Do Not Ignore Fit, Material, and Finish

A custom accessory can look great online and still be wrong for your vehicle. Fit is not a minor detail. It is the difference between a clean, confident install and a product that wrinkles, peels, blocks something it should not, or looks undersized.

For graphics, measure twice before ordering. Measure the actual application area, not the whole panel, and account for curves, handles, trim, lights, sensors, and window edges. When in doubt, choose an area slightly smaller than the available space rather than forcing a design to the edge.

Material matters too. Outdoor-rated vinyl and properly printed window film are made for exposure, while cheap paper-like stickers are not built for heat, moisture, and road grime. A glossy finish brings brighter color and a high-shine look. A matte finish can feel tougher and less reflective. Neither is automatically better - it depends on your paint color, design, and maintenance habits.

Custom license plates and frames deserve the same attention. Check the plate size, mounting hole placement, and whether your state requires registration details to remain visible. Decorative plates are excellent for the front of vehicles where allowed, garage walls, trailers, or display setups. They are not a replacement for legally required registration plates.

Plan for Installation Before the Box Arrives

Most graphic installation problems start before the backing paper comes off. Do not apply decals in blowing dust, direct blazing sun, freezing temperatures, or on a dirty surface. Wash the area, remove wax and road film, dry it fully, and give yourself enough room to work.

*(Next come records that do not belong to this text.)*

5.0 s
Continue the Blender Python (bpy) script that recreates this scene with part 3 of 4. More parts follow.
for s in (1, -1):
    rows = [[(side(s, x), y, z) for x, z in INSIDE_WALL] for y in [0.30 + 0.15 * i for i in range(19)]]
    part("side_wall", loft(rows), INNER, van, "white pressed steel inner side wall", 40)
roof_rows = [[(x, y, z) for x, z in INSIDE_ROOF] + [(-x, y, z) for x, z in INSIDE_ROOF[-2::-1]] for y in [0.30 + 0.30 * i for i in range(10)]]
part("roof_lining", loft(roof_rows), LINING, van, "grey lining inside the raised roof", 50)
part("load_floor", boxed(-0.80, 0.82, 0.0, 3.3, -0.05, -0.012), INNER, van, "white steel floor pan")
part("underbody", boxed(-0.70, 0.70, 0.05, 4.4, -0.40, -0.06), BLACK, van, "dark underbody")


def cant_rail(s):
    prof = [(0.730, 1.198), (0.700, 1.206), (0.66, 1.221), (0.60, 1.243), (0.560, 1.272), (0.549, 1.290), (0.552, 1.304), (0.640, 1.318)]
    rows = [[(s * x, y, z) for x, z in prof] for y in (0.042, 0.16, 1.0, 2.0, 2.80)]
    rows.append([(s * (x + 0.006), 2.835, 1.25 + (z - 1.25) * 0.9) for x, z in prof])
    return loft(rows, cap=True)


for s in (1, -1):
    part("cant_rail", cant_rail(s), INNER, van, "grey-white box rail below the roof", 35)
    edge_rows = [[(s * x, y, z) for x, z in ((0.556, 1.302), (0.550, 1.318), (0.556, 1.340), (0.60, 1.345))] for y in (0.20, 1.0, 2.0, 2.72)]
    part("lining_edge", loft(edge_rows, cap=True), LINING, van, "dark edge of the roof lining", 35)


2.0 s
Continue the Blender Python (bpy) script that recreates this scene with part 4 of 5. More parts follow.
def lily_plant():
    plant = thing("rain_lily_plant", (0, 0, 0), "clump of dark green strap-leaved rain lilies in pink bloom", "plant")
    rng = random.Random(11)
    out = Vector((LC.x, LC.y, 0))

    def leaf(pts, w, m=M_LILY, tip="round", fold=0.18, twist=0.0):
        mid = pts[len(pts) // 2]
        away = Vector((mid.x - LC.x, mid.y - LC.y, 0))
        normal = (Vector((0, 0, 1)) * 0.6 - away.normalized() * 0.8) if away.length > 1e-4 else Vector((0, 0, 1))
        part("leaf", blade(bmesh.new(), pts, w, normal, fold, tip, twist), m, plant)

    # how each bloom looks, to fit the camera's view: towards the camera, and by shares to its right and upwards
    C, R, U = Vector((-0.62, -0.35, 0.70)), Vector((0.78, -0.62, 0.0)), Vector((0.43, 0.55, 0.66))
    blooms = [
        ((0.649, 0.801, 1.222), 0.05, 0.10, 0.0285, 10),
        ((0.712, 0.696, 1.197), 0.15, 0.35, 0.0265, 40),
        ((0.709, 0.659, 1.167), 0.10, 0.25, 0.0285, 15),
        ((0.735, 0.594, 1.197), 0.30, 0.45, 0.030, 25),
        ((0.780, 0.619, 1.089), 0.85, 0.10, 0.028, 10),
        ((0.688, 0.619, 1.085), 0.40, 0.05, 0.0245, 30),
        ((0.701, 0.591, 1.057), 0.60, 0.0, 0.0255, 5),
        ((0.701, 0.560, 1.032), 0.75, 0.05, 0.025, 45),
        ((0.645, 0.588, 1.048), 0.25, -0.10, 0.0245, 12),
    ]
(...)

For larger graphics, have a second set of hands ready. Use painter’s tape to position the design and step back before committing. A few minutes spent checking level, centering, and spacing can save you from living with a crooked install every time you walk up to the truck.

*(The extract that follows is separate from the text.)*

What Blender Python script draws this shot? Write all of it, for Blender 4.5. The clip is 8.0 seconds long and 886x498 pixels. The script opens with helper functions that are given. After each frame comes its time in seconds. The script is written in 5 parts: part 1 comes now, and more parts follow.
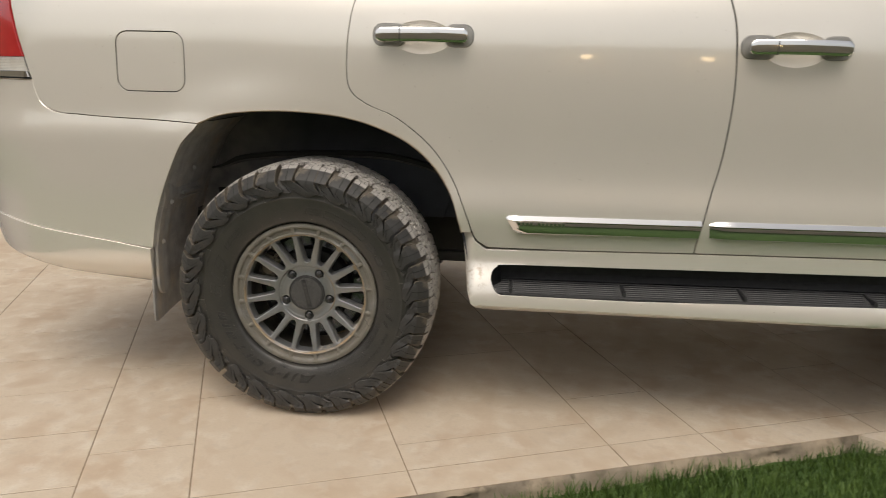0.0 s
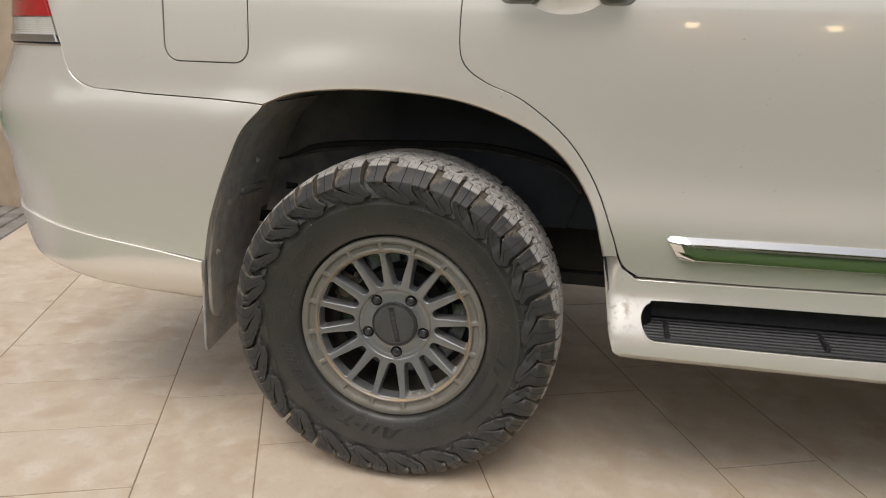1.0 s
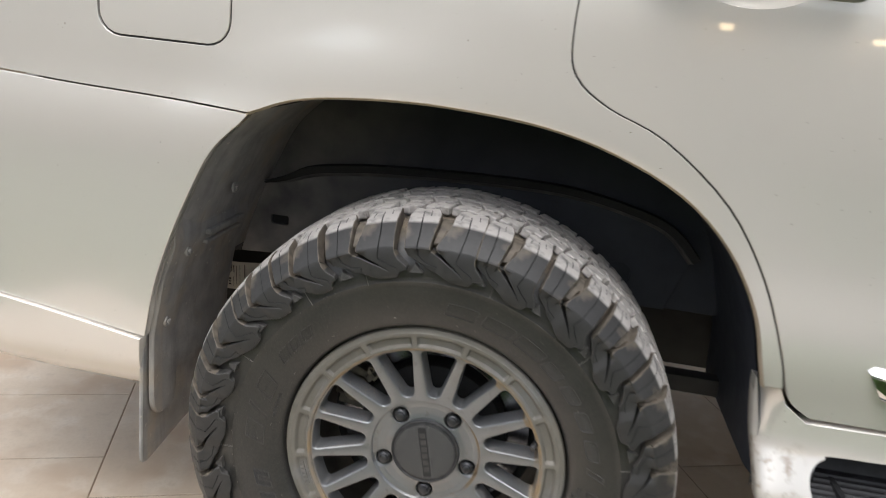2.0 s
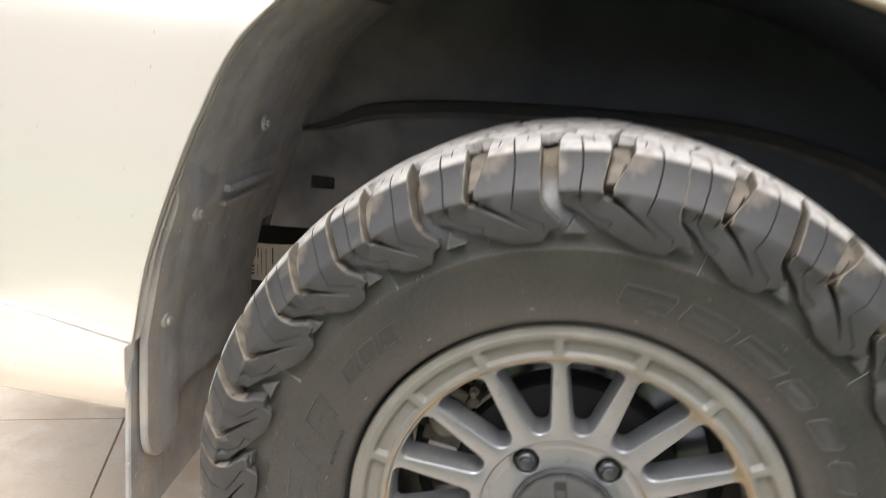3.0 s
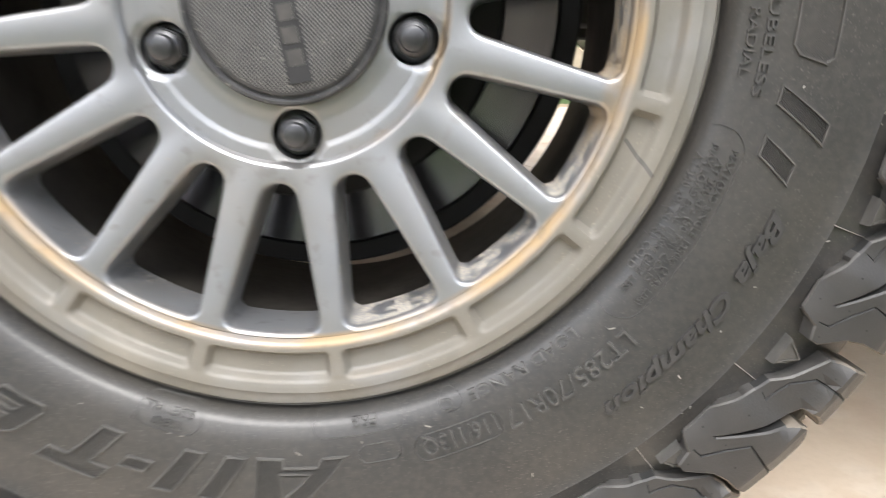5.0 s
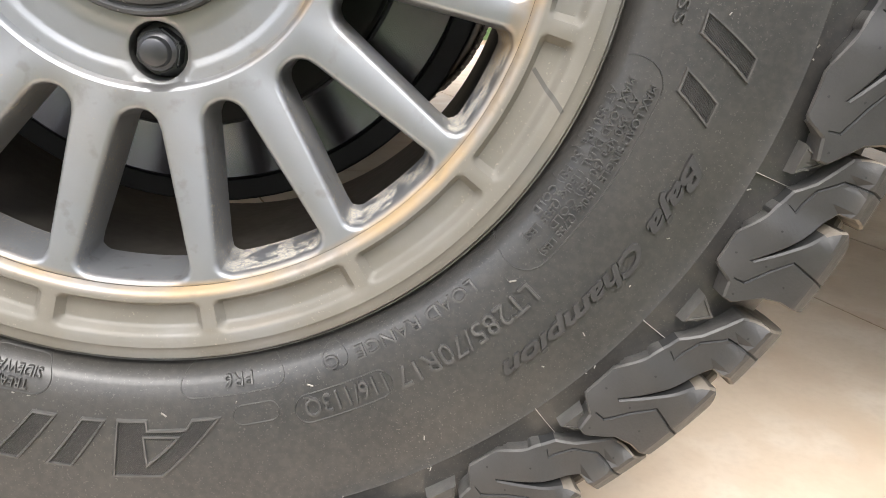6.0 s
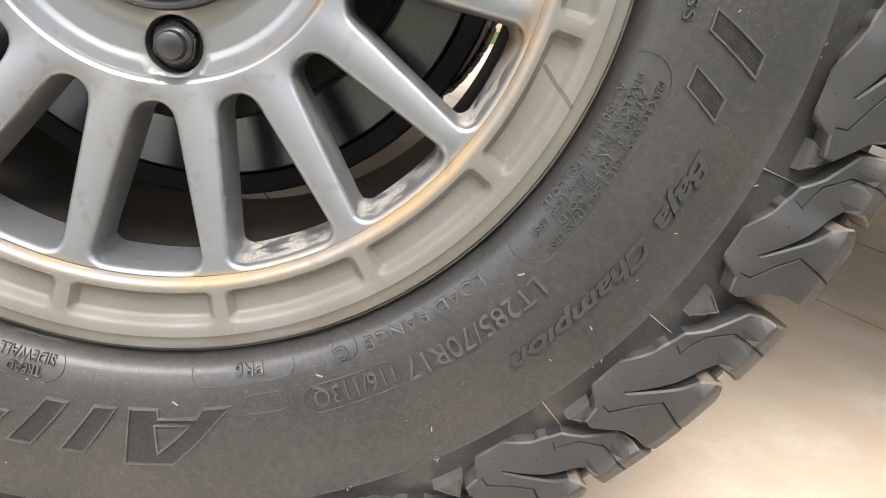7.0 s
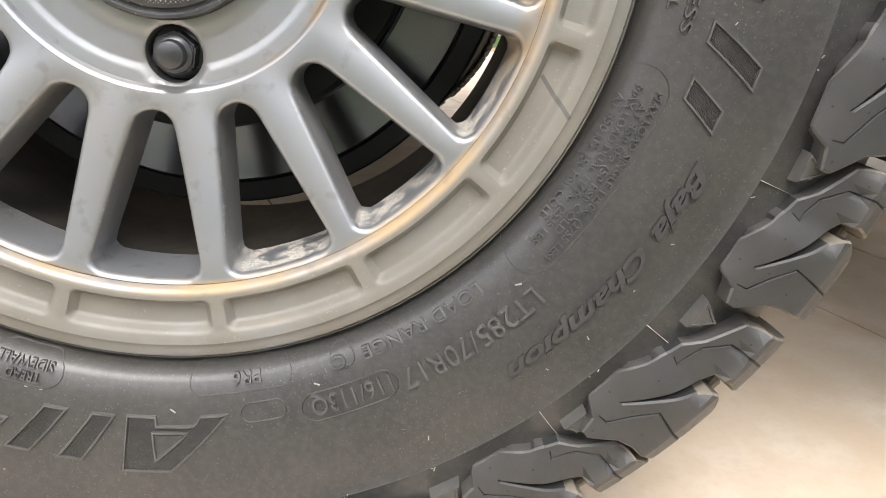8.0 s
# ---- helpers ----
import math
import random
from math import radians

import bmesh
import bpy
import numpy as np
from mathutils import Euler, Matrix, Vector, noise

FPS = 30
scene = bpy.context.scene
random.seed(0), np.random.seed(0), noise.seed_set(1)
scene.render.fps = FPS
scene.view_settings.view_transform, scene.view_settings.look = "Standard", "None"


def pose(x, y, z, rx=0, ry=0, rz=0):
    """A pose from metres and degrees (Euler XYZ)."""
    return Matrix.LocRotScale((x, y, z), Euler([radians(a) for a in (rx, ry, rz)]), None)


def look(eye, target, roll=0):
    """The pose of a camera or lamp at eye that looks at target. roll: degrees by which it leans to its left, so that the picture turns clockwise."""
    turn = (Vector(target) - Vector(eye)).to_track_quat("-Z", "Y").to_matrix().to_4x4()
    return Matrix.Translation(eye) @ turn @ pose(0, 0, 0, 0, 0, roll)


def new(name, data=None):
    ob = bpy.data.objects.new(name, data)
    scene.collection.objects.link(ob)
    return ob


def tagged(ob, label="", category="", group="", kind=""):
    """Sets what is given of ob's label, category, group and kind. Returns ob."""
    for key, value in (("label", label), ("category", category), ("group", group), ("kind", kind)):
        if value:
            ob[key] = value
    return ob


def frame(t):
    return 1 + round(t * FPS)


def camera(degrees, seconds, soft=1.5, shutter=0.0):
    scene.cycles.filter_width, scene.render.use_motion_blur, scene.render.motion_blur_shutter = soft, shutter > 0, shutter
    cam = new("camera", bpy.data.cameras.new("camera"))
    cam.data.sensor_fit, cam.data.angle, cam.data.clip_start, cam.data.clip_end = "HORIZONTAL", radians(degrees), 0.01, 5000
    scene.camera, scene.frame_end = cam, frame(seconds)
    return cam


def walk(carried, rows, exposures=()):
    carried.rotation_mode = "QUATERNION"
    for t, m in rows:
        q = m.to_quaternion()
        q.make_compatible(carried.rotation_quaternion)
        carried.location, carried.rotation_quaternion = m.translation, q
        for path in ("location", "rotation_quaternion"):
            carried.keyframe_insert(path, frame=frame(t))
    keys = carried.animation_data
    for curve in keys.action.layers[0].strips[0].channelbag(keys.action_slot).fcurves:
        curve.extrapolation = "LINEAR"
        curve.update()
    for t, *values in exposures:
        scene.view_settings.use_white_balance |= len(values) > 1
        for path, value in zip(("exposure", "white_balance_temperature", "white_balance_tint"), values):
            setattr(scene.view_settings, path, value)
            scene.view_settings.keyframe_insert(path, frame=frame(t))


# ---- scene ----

Slow, steady pressure helps prevent bubbles. If a small bubble appears, do not panic and start peeling everything back. Work it toward the nearest edge with a squeegee or application tool. Follow the specific instructions that come with the product, because application can vary between standard decals, perforated window graphics, and layered designs.

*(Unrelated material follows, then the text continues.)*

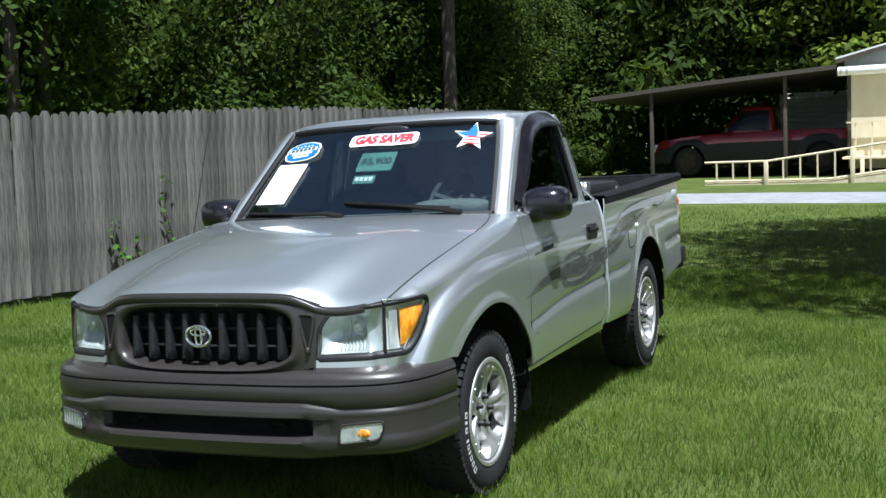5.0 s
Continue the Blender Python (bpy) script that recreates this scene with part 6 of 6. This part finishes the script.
def vehicle(kind, name, place, heading, paint, label, lower=None, rim=None, group="parked cars", spare=False, cap=None):
    L, W, H, belt, wr, ax, rx, deck, base, roof, panes = PROFILES[kind]
    x, y = place
    root = thing(name, (x, y, rise(x, y) + 0.035), heading, label, "car" if kind in ("sedan", "coupe") else ("van" if kind == "van" else kind), group)
    bottom = 0.26 if kind != "pickup" else 0.36
    rim = rim or M_ALLOY
    x0, x1 = deck[0][0], deck[-1][0]

    def low_z(px):
        for c in (ax, rx):
            dd = px - c
            rr = wr + 0.07
            if abs(dd) < rr:
                return max(bottom, wr + math.sqrt(rr * rr - dd * dd))
        return bottom

    def half(px):
        e = max(0.0, (abs(px) - (L / 2 - 0.55)) / 0.55)
        return W * (1 - 0.13 * e ** 2)

    n = 60
    xs = [x0 + (x1 - x0) * i / n for i in range(n + 1)]
    bm = bmesh.new()
    for s in (-1, 1):
        rows = []
        for px in xs:
            top = interp(deck, px)
            a = low_z(px)
            row = []
            flare = max(math.exp(-((px - ax) / (wr + 0.16)) ** 4), math.exp(-((px - rx) / (wr + 0.16)) ** 4))
            for j in range(7):
                z = a + (top - a) * j / 6
                bulge = 1 - 0.06 * abs((z - 0.66) / 0.45) ** 2 - (0.03 if z > top - 0.1 else 0)
                row.append((px, s * (half(px) * bulge + 0.03 * flare * max(0.0, 1 - abs(z - wr * 1.7) / 0.3)), z))
            row.append((px, s * (half(px) * 0.93 - 0.03), top + 0.02))
            rows.append(row)
        add_grid(bm, rows, mat=lambda i, j: 1 if (lower is not None and j < (4 if kind == "pickup" else 2)) else 0, flip=s > 0)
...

After installation, give the adhesive time to settle before aggressive washing. Hand washing is generally gentler on graphics than blasting their edges with a high-pressure wand. If you use a pressure washer, keep distance from the vinyl and avoid aiming directly at seams and corners.

Build in Stages Instead of Buying Everything at Once

You do not need to finish the whole vehicle this weekend. In fact, staged upgrades usually produce better results because you can see what the first change does for the overall look. Start with one high-impact piece, such as a rear window graphic or custom plate. Then add supporting accessories after you have lived with the design for a few days.

Set a budget that includes more than the product price. Factor in prep supplies, tools, potential professional installation for oversized work, and replacement costs if you choose a graphic that will take heavy abuse. A work truck that spends every day in gravel, mud, and automatic washes may need a simpler setup than a show vehicle stored in a garage.

There is also a resale trade-off. Personalized graphics are perfect when you plan to keep a vehicle, but very specific names, phone numbers, or artwork can limit appeal to the next owner. Decals are easier to change than paint, which is a major advantage, but removal can still take time depending on age, sun exposure, and adhesive quality.

Make It Yours, Then Keep It Clean

The strongest custom automotive accessories are not chosen to impress everybody. They are chosen because they feel right when you grab the keys. Go bold with a full-color graphic, keep it clean with custom lettering, or build a theme around the hobbies that get you out of the house in the first place.

Start with one piece that makes you look back at your ride after parking it. That is usually the right place to begin.